Mosley wins privacy battle against News of the World

By Dominic Ponsford

Formula One boss Max Mosley has today won his privacy action against the News of the World.

The newspaper, which had accused the 68-year-old son of the 1930s Fascist leader Sir Oswald Mosley of taking part in a ‘sick Nazi orgy’with five prostitutes, must now pay him £60,000 compensation – a record in UK privacy cases.

Mr Justice Eady said: ‘I have decided the claimant had a reasonable expectation of privacy in relation to sexual activities albeit unconventional carried out between consenting adults on private property.”

In his judgment he said: ‘I found there was no evidence that the gathering on 28 March 2008 was intended to be an enactment of Nazi behaviour or an adoption of any of its attitudes. I see no genuine basis at all for the suggestion that the participants mocked the victims of the Holocaust.

‘There was bondage. beating and domination which seemed to be typical of S&M behaviour. But there was no public interest or other justification for the clandestine recording, for the publication of the resulting information and still photographs, or the placing of the video extracts on the News of the World website – all of this on a massive scale.

‘Of course, I accept that such behaviour is viewed by some people with distaste and moral disapproval, but in the light of modern rights-based jurisprudence this does not prove any justification for the intrusion into the personal privacy of the claimant.”

Eady decided not to award exemplary damages, as Mosley had sought, but the £60,000 compensation is the highest ever given in a UK privacy case. The previous highest was £5,000.

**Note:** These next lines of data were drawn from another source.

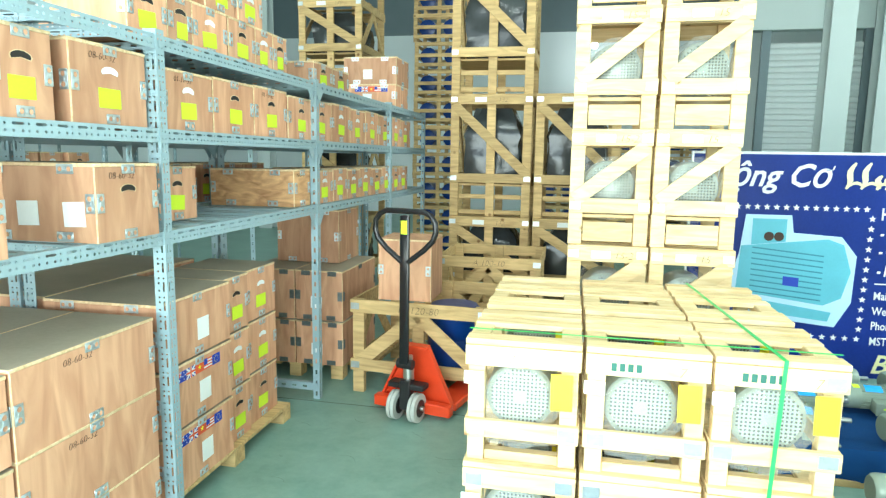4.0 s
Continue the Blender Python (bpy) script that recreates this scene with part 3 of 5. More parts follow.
# middle shelf
plywood_box(-2.272, 1.267, Z2, 0.605, 0.23, 0.275, 0, flags=True, papers=1)
plywood_box(-2.215, 1.635, Z2, 0.50, 0.38, 0.275, 0, flags=True, number="08-60-32")
y = 2.09
for k in range(4):
    plywood_box(-2.20, y, Z2, 0.48, 0.365, 0.245 + 0.006 * (k % 3), RNG.uniform(-1, 1), number="01-10-32" if k % 2 == 0 else "")
    y += 0.378
y = 3.55
for k in range(7):
    d = 0.345
    plywood_box(-2.19, y, Z2, 0.46, d - 0.008, 0.25 + 0.008 * (k % 2), RNG.uniform(-1, 1), flags=k == 0)
    y += d
# top of the near rack
for k, (y, d) in enumerate(((1.65, 0.26), (1.87, 0.18), (2.105, 0.29), (2.39, 0.28), (2.63, 0.2), (2.82, 0.18))):
    plywood_box(-2.235, y + 0.3, Z3, 0.40, d - 0.01, 0.222, RNG.uniform(-2, 2), flags=k == 0, where="on top of a rack", group="boxes on top of the racks")
plywood_box(-2.20, 2.12, Z3 + 0.224, 0.33, 0.23, 0.16, 0, flags=True, where="on top of a rack", group="boxes on top of the racks")
for k in range(2):
    plywood_box(-2.26, 3.75 + 0.33 * k, Z3, 0.46, 0.31, 0.16, RNG.uniform(-2, 2), where="on top of a rack", group="boxes on top of the racks")
for k in range(2):
    plywood_box(-2.26, 2.50 + 0.29 * k, Z3 + 0.224, 0.44, 0.27, 0.18, RNG.uniform(-2, 2), where="on top of a rack", group="boxes on top of the racks")
plywood_box(-2.2, 5.45, Z3, 0.5, 0.42, 0.2, 0, flags=True, papers=1, yellow=False, hole=False, where="on top of a rack", group="boxes on top of the racks")
plywood_box(-2.2, 5.47, Z3 + 0.202, 0.5, 0.42, 0.24, 0, papers=1, yellow=False, hole=False, where="on top of a rack", group="boxes on top of the racks")
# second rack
# front whitened in colour, as if blown out by gate daylight
plywood_box(-2.98, 0.635, Z2, 0.53, 0.24, 0.30, 0, pale="white", yellow=True, hole=True, number="08-32", papers=0, where="at a shelf end, front whitened as if daylit")
for k in range(4):
    plywood_box(-2.93, 0.965 + 0.33 * k, Z2, 0.46, 0.31, 0.28, 0, number="08-60-32")
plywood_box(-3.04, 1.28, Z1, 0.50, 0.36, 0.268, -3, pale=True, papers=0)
plywood_box(-2.93, 1.62, Z1, 0.46, 0.3, 0.25, 0)
for k in range(7):
    plywood_box(-2.93, 2.1 + 0.32 * k, Z1, 0.46, 0.3, 0.25, 0)
for k in range(8):
    plywood_box(-2.93, 2.30 + 0.32 * k, Z2, 0.46, 0.3, 0.25, 0)

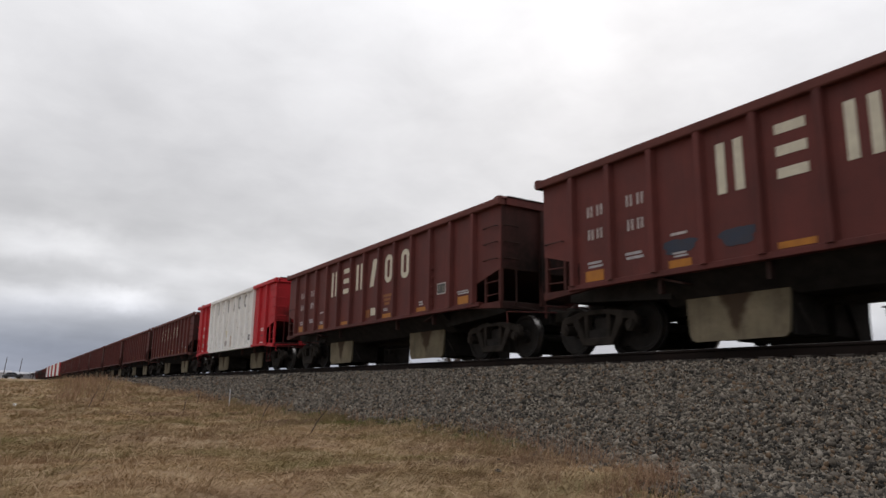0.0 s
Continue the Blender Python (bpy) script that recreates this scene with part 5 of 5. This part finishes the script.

Eady emphasised that this should be seen as a “landmark” judgment.

He said: ‘It is simply the application to rather unusual facts of recently developed but established principles. Nor can it be seriously suggested that the case is likely to inhibit serious investigation into crime or wrongdoing, where the public interest is more genuinely engaged.”

Eady ordered the newspaper to pay Mosley’s legal costs, estimated at £450,000. The News of the World’s own costs are expected to be several hundred thousand pounds.

The newspaper was ordered to make an interim payment of £200,000.

Mosley walked out to a huge media scrum with dozens of photographers and reporters, illustrating the massive national and international interest in the case. He said: ‘I am delighted with the judgment which is devastating for the News of the World.’He added that the ruling demonstrated the paper’s ‘Nazi lies”. He also said it ‘shows that they had no right to go into private premises”.

Mosley, president of the FIA (Federation Internationale de l’Automobile), did not dispute taking part in sado-masochistic roleplay at a rented Chelsea basement flat, but said it was consensual and private, with no Nazi overtones.

He said his life was devastated by the March expose and by the newspaper putting secretly-filmed footage of what it called a ‘truly grotesque and depraved’event on its website, attracting at least 3.5 million hits at the last count.

James Price QC told London’s High Court that the ‘gross and indefensible intrusion’by the tabloid was made worse by the false suggestion that Mosley was playing a concentration camp commandant and a cowering death camp inmate.

Speaking outsidide court NoW editor Colin Myler, said: “The News of the World believes passionately that its readers deserve to be informed when the trust placed in their elected leaders and public officials has been violated.

“It is not for the rich and famous, the powerful and the influential, to dictate the news agenda, just because they have the money and the means to gag a free press.”